- Records supplied -
=======

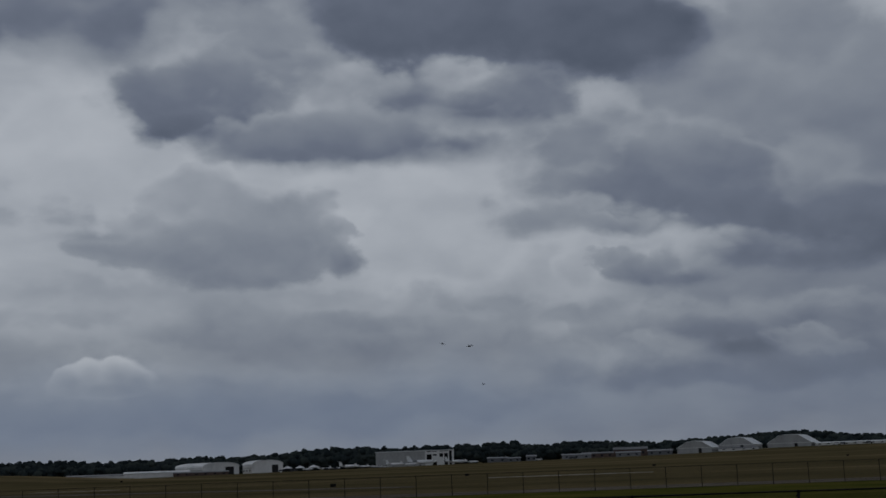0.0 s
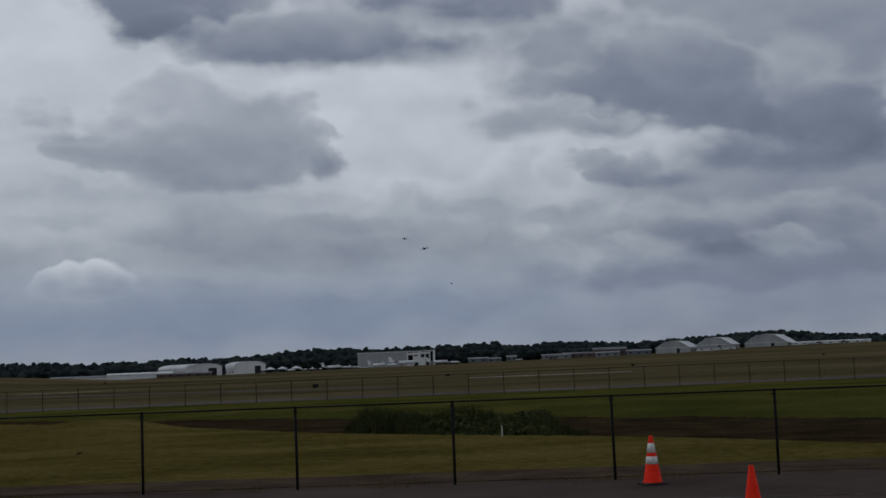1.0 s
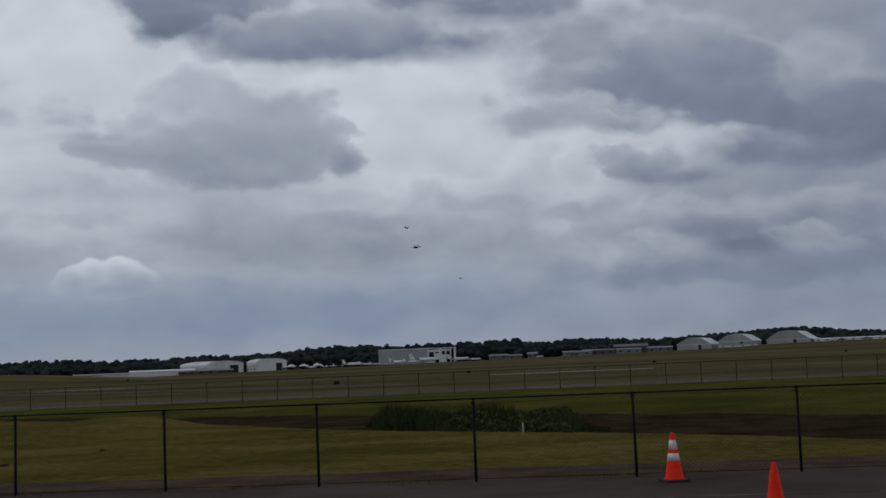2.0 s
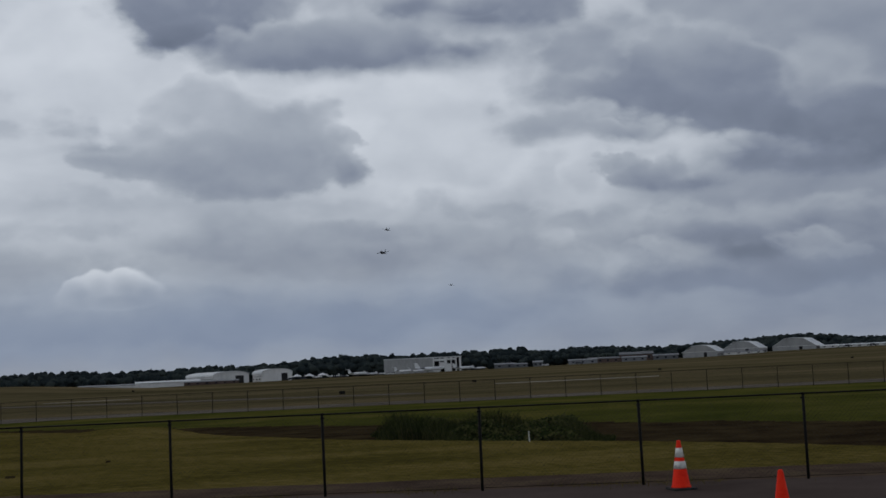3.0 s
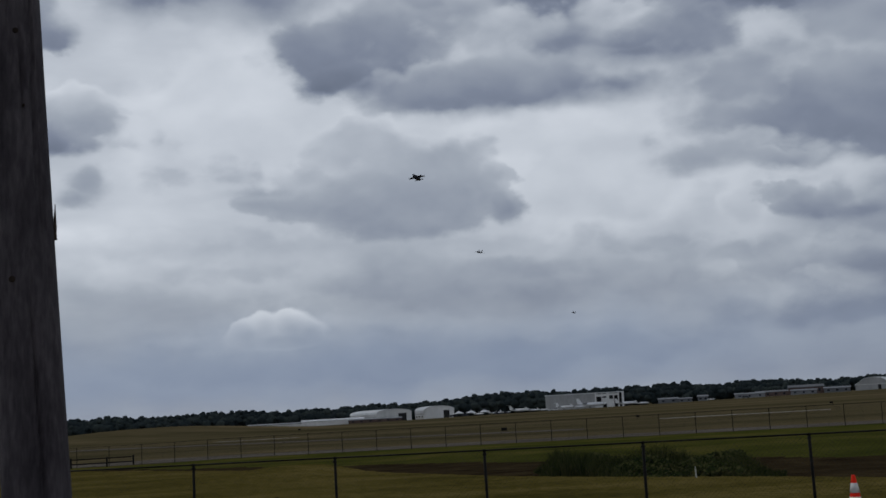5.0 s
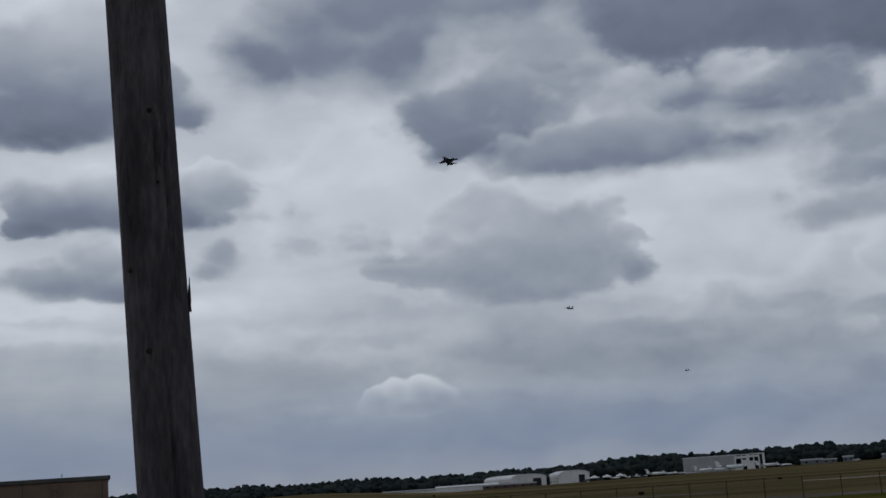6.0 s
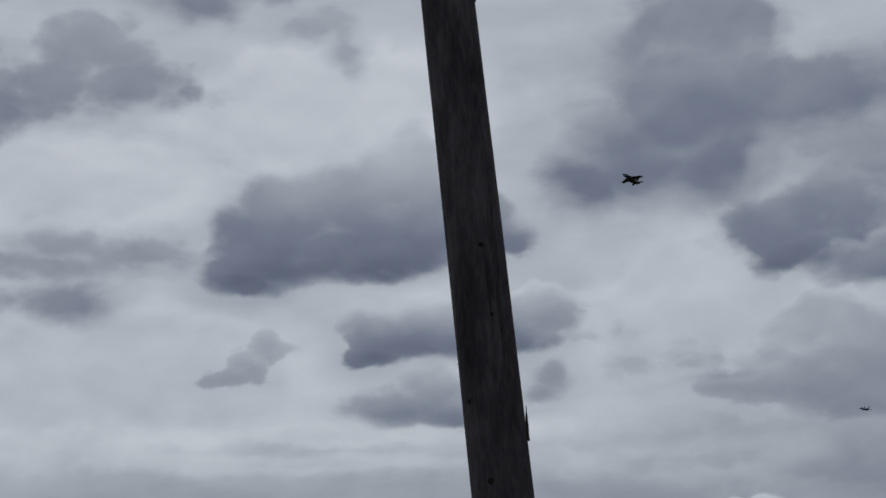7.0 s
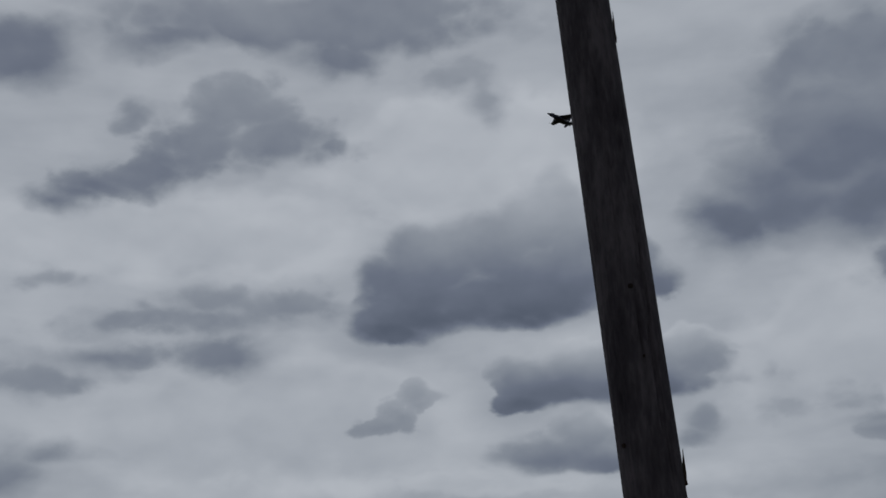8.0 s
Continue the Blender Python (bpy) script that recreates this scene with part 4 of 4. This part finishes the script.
def oak(a, d, top, spread, seed):
    x, y = out_there(a, d)
    t = tagged(empty("tree", Matrix.Translation((x, y, ground_z(x, y) - 0.1))), "dense dark green broadleaf tree behind the tan building", "tree")
    rng = random.Random(seed)
    bm = bmesh.new()
    tube(bm, (0, 0, 0), (0.1, 0.05, top * 0.45), 0.28, 0.19, 12)
    part("trunk", bm, M_BARK, t)
    tips = []
    for k in range(11):
        b = k * 2.4 + rng.uniform(-0.3, 0.3)
        z0 = top * rng.uniform(0.25, 0.45)
        r = spread * rng.uniform(0.35, 0.75)
        tip = Vector((r * math.cos(b), r * math.sin(b), top * rng.uniform(0.5, 0.88)))
        bm = bmesh.new()
        tube(bm, (0.05, 0.02, z0), tip, 0.1, 0.025, 7)
        part("limb", bm, M_BARK, t)
        tips.append(tip)
    verts, faces = [], []
    for k in range(120):
        u = Vector((rng.gauss(0, 1), rng.gauss(0, 1), rng.gauss(0, 1))).normalized()
        rad = rng.uniform(0.45, 1.0) ** 0.5
        c = Vector((u.x * spread * rad, u.y * spread * rad, top * 0.60 + u.z * top * 0.34 * rad))
        if k % 9 == 0:
            # upright tufts above the crown
            c = Vector((rng.uniform(-0.35, 0.35) * spread, rng.uniform(-0.3, 0.3) * spread, top * rng.uniform(0.93, 1.0)))
        size = spread * rng.uniform(0.16, 0.30) * (0.6 if k % 9 == 0 else 1.0)
        for _ in range(420):
            w = Vector((max(-0.7, min(0.7, rng.gauss(0, v))) for v in (0.34, 0.34, 0.42)))
            p = c + w * size
            n = Vector((rng.gauss(0, 1), rng.gauss(0, 1), rng.gauss(0.6, 1))).normalized()
            e1 = n.orthogonal().normalized() * rng.uniform(0.045, 0.085)
            e2 = n.cross(e1).normalized() * rng.uniform(0.07, 0.12)
            q = len(verts)
            verts.extend([tuple(p - e2), tuple(p + e1), tuple(p + e2), tuple(p - e1)])
            faces.append((q, q + 1, q + 2, q + 3))
    me = bpy.data.meshes.new("crown")
    me.from_pydata(verts, [], faces)
    me.materials.append(M_LEAF)
    ob = new("crown", me)
    ob.parent = t


oak(-38.0, 96, 8.7, 3.7, 31)


# ---------------------------------------------------------------- jets


def fighter_jet(label):
    """Twin-tailed strike fighter, nose along +y, 17 m long."""
    jet = tagged(empty("fighter_jet"), label, "jet", "jet formation")
    bm = bmesh.new()
    prof = [(8.6, 0.05, 0.05, 0.0), (7.8, 0.32, 0.34, 0.0), (6.6, 0.55, 0.62, 0.05), (5.0, 0.72, 0.85, 0.15), (3.0, 0.85, 0.95, 0.2), (1.0, 1.2, 0.92, 0.1), (-2.0, 1.45, 0.85, 0.05), (-5.0, 1.35, 0.75, 0.0), (-7.2, 1.05, 0.6, 0.0)]
    loft(bm, [ring((0, y, z), rx, 18, "y", rz) for y, rx, rz, z in prof])
    part("fuselage", bm, M_JET, jet, smooth=True)
    bm = bmesh.new()
    loft(bm, [ring((0, y, z), rx, 12, "y", rz) for y, rx, rz, z in ((6.3, 0.1, 0.1, 0.62), (5.4, 0.4, 0.45, 0.85), (4.2, 0.45, 0.5, 1.0), (2.6, 0.3, 0.25, 1.0))])
    part("canopy", bm, M_GLASS, jet, smooth=True)

    def plate(name, pts, thick, m=None):
        bm_ = bmesh.new()
        ring0 = [Vector((x, y, z - thick * f)) for x, y, z, f in pts]
        ring1 = [Vector((x, y, z + thick * f)) for x, y, z, f in pts]
        loft(bm_, [ring0, ring1])
        if m:
            bm_.transform(m)
        return part(name, bm_, M_JET, jet)

    for s in (-1, 1):
        plate("wing", [(s * 0.9, 2.2, 0.35, 1), (s * 5.9, -0.9, 0.28, 0.4), (s * 5.9, -2.9, 0.28, 0.3), (s * 0.9, -3.0, 0.35, 1)], 0.14)
        plate("leading_edge_extension", [(s * 0.6, 5.6, 0.45, 0.6), (s * 1.5, 2.6, 0.4, 0.6), (s * 1.6, 0.5, 0.38, 1), (s * 0.5, 0.5, 0.4, 1)], 0.08)
        plate("stabilator", [(s * 0.9, -5.2, 0.0, 1), (s * 3.4, -7.2, -0.1, 0.4), (s * 3.4, -8.3, -0.1, 0.4), (s * 0.9, -7.6, 0.0, 1)], 0.09)
        fin = Matrix.Translation((s * 1.15, 0, 0.5)) @ Matrix.Rotation(s * radians(20), 4, "Y")
        bm = bmesh.new()
        loft(bm, [[Vector((-0.1, y0, z)), Vector((0.1, y0, z)), Vector((0.1, y1, z)), Vector((-0.1, y1, z))] for y0, y1, z in ((-2.9, -6.0, 0.0), (-5.4, -6.9, 2.9))])
        bm.transform(fin)
        part("tail_fin", bm, M_JET, jet)
        bm = bmesh.new()
        loft(bm, [[Vector((s * x0, y, z0)), Vector((s * x1, y, z0)), Vector((s * x1, y, z1)), Vector((s * x0, y, z1))] for y, x0, x1, z0, z1 in ((1.6, 0.75, 1.6, -0.75, 0.15), (-0.5, 0.6, 1.65, -0.8, 0.2), (-4.5, 0.3, 1.3, -0.7, 0.2))])
        part("intake", bm, M_JET, jet)
        bm = bmesh.new()
        loft(bm, [ring((s * 0.52, y, 0.0), r, 14, "y") for y, r in ((-6.6, 0.56), (-7.6, 0.52), (-8.4, 0.40))])
        part("nozzle", bm, M_JET_DARK, jet, "sooty engine nozzle")
        bm = bmesh.new()
        tube(bm, (s * 5.95, -3.2, 0.28), (s * 5.95, 0.3, 0.28), 0.1, 0.06, 8)
        part("wingtip_rail", bm, M_JET, jet)
    return jet


def aloft(points, dist, bank, climb, yaw=lambda t: 0.0):
    """Rows for a jet from azimuth and elevation, degrees, its range along y and the bank in time."""
    placed_at = []
    for t, a, e in points:
        y = dist(t)
        x = y * math.tan(radians(a))
        placed_at.append((t, Vector((x, y, EYE + math.hypot(x, y) * math.tan(radians(e))))))
    rows = []
    for i, (t, p) in enumerate(placed_at):
        lo, hi = max(0, i - 2), min(len(placed_at) - 1, i + 2)
        v = placed_at[hi][1] - placed_at[lo][1]
        v.z = v.z * climb
        q = Matrix.Rotation(radians(yaw(t)), 4, "Z") @ v.to_track_quat("Y", "Z").to_matrix().to_4x4()
        rows.append((t, Matrix.Translation(p) @ q @ Matrix.Rotation(radians(bank(t)), 4, "Y")))
    return rows


lead = fighter_jet("dark blue grey twin tailed fighter jet banking overhead")
wing_jet = fighter_jet("dark fighter jet following behind the leader")
trail_jet = fighter_jet("dark fighter jet trailing low in the distance")


def motions():
    walk(lead, aloft([(0, 1.35, 5.30), (0.5, 0.77, 5.31), (1, 0.15, 5.32), (1.5, -0.48, 5.32), (2.2, -1.5, 5.30), (3, -2.91, 5.55), (3.5, -4.01, 6.3), (4, -5.2, 7.52), (4.2, -5.69, 8.05), (4.75, -7.4, 9.95), (5.3, -9.45, 12.02),
                      (5.5, -10.23, 12.78), (6, -12.55, 14.87), (6.5, -15.39, 17.16), (7, -18.73, 19.68), (7.5, -22.94, 22.31), (8, -28.59, 25.16)],
                     lambda t: 1720 - 178 * t + 2.65 * t * t, lambda t: 6 - 4 * step(4.5, 7.5, t), 0.4, lambda t: 9 * step(4.0, 6.5, t)))
    walk(wing_jet, aloft([(0, 0.12, 5.45), (0.5, -0.28, 5.6), (1, -0.74, 5.8), (1.5, -1.1, 6.0), (2.2, -1.82, 6.28), (3, -2.68, 6.58), (3.5, -3.34, 6.76), (4, -4.03, 6.95), (4.2, -4.28, 7.04), (4.75, -5.2, 7.26), (5.3, -6.15, 7.45),
                          (5.5, -6.5, 7.52), (6, -7.47, 7.74), (6.5, -8.5, 8.03), (7, -9.75, 8.45), (7.5, -11.1, 8.9), (8, -12.6, 9.4)],
                         lambda t: 2150 - 138 * t, lambda t: -12, 1.0))
    walk(trail_jet, aloft([(0, 1.9, 3.56), (0.5, 1.62, 3.63), (1, 1.33, 3.68), (1.5, 1.09, 3.74), (2.2, 0.66, 3.82), (3, 0.15, 3.93), (3.5, -0.27, 4.02), (4, -0.64, 4.11), (4.2, -0.8, 4.16), (4.75, -1.28, 4.29), (5.3, -1.8, 4.40),
                           (5.5, -1.98, 4.44), (6, -2.49, 4.53), (6.5, -2.95, 4.60), (7, -3.5, 4.68), (7.5, -4.05, 4.76), (8, -4.6, 4.85)],
                          lambda t: 2750 - 142 * t, lambda t: -10, 1.0))


motions()
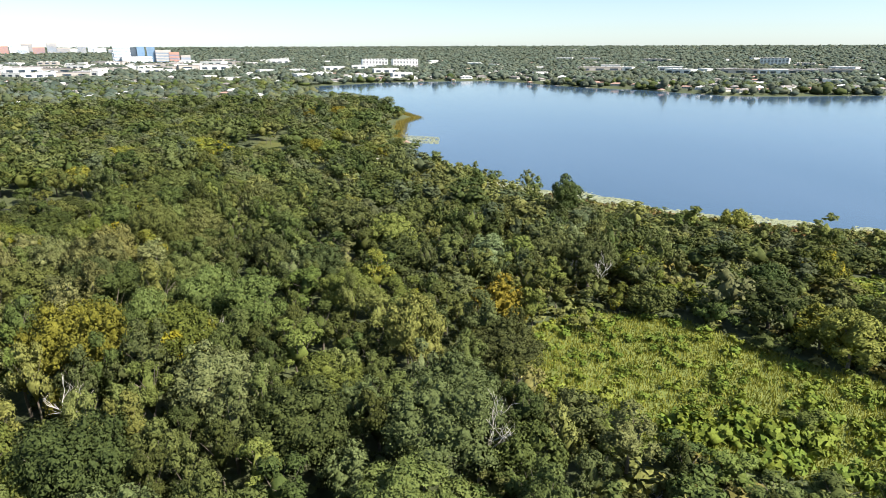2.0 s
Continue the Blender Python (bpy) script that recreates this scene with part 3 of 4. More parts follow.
for d, x, y, r, s in NEAR[:NEAR_SINGLE]:
    p = (SHARE_SHORE if s < 45 else SHARE).copy()
    if x < -80 and y < 198:
        p *= np.array([0.08, 0.2, 0.3, 4.0, 3.2, 3.0, 10.0, 0.6])
    if x < -100 and y > 204:
        p *= np.array([2.6, 0.5, 1.8, 0.15, 0.3, 0.5, 0.05, 0.05])
    if x < -150 and y > 200:
        p *= np.array([1, 1, 1, 0, 0.3, 0.2, 0, 0])
    if x > -85 and x + y < 150:
        p *= np.array([1.6, 1.0, 1.0, 0.3, 0.7, 1.0, 0.5, 0.5])
    stand_a, stand_b, stand_c = wobble(x, y, 15.0), wobble(x + 60, y - 40, 12.0), wobble(x - 90, y + 70, 19.0)
    p *= np.exp(1.3 * np.array([stand_a, -stand_a, stand_b, 1.3 * stand_c, -stand_b, 0, -stand_c, stand_b]))
    kind_name = NAMES[rng.choice(8, p=p / p.sum())]
    if x > 60 and y < 300 and s < 75:
        # scattered upright trees over low brush on the marshy bank
        tall = rng.random() < 0.5
        plant(("olive", "bright", "laurel", "gold", "oak", "bright")[rng.integers(6)], x, y, min(15.0, rng.uniform(8.5, 12.5) + 0.05 * s) if tall else rng.uniform(5, 7.5), min(r, 4.8) if tall else min(r, 3.8), rng)
        continue
    plant(kind_name, x, y, canopy_top(x, y, s) + rng.normal(-0.7, 2.9) * min(1.0, s / 40) + (r - 4) * 0.5 * min(1.0, s / 60), r * 1.06, rng)


# broad crowns that stand above the woods further back
for _ in range(70):
    x, y = rng.uniform((-330, 300), (20, 620))
    s = float(shore_distance(np.array([x]), np.array([y]))[0])
    r = rng.uniform(5.5, 10.5)
    if s > 12 and not is_open(x, y, 4.0)[0] and clear_of(x, y, r, 0.6) and not (x < -360 and y > 500):
        plant(("oak", "grey", "laurel", "bright", "olive", "gold", "oak", "laurel", "bronze")[rng.integers(9)], x, y, canopy_top(x, y, s) + rng.uniform(1.0, 3.0), r, rng)
        take(x, y, r * 0.8)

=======

From the records above, retype only the lines starting at the line that contains "More parts follow." and ending at the line that contains "plant(kind_name, x, y, canopy_top(x, y, s)", both included.

- Answer in full -
Continue the Blender Python (bpy) script that recreates this scene with part 3 of 4. More parts follow.
for d, x, y, r, s in NEAR[:NEAR_SINGLE]:
    p = (SHARE_SHORE if s < 45 else SHARE).copy()
    if x < -80 and y < 198:
        p *= np.array([0.08, 0.2, 0.3, 4.0, 3.2, 3.0, 10.0, 0.6])
    if x < -100 and y > 204:
        p *= np.array([2.6, 0.5, 1.8, 0.15, 0.3, 0.5, 0.05, 0.05])
    if x < -150 and y > 200:
        p *= np.array([1, 1, 1, 0, 0.3, 0.2, 0, 0])
    if x > -85 and x + y < 150:
        p *= np.array([1.6, 1.0, 1.0, 0.3, 0.7, 1.0, 0.5, 0.5])
    stand_a, stand_b, stand_c = wobble(x, y, 15.0), wobble(x + 60, y - 40, 12.0), wobble(x - 90, y + 70, 19.0)
    p *= np.exp(1.3 * np.array([stand_a, -stand_a, stand_b, 1.3 * stand_c, -stand_b, 0, -stand_c, stand_b]))
    kind_name = NAMES[rng.choice(8, p=p / p.sum())]
    if x > 60 and y < 300 and s < 75:
        # scattered upright trees over low brush on the marshy bank
        tall = rng.random() < 0.5
        plant(("olive", "bright", "laurel", "gold", "oak", "bright")[rng.integers(6)], x, y, min(15.0, rng.uniform(8.5, 12.5) + 0.05 * s) if tall else rng.uniform(5, 7.5), min(r, 4.8) if tall else min(r, 3.8), rng)
        continue
    plant(kind_name, x, y, canopy_top(x, y, s) + rng.normal(-0.7, 2.9) * min(1.0, s / 40) + (r - 4) * 0.5 * min(1.0, s / 60), r * 1.06, rng)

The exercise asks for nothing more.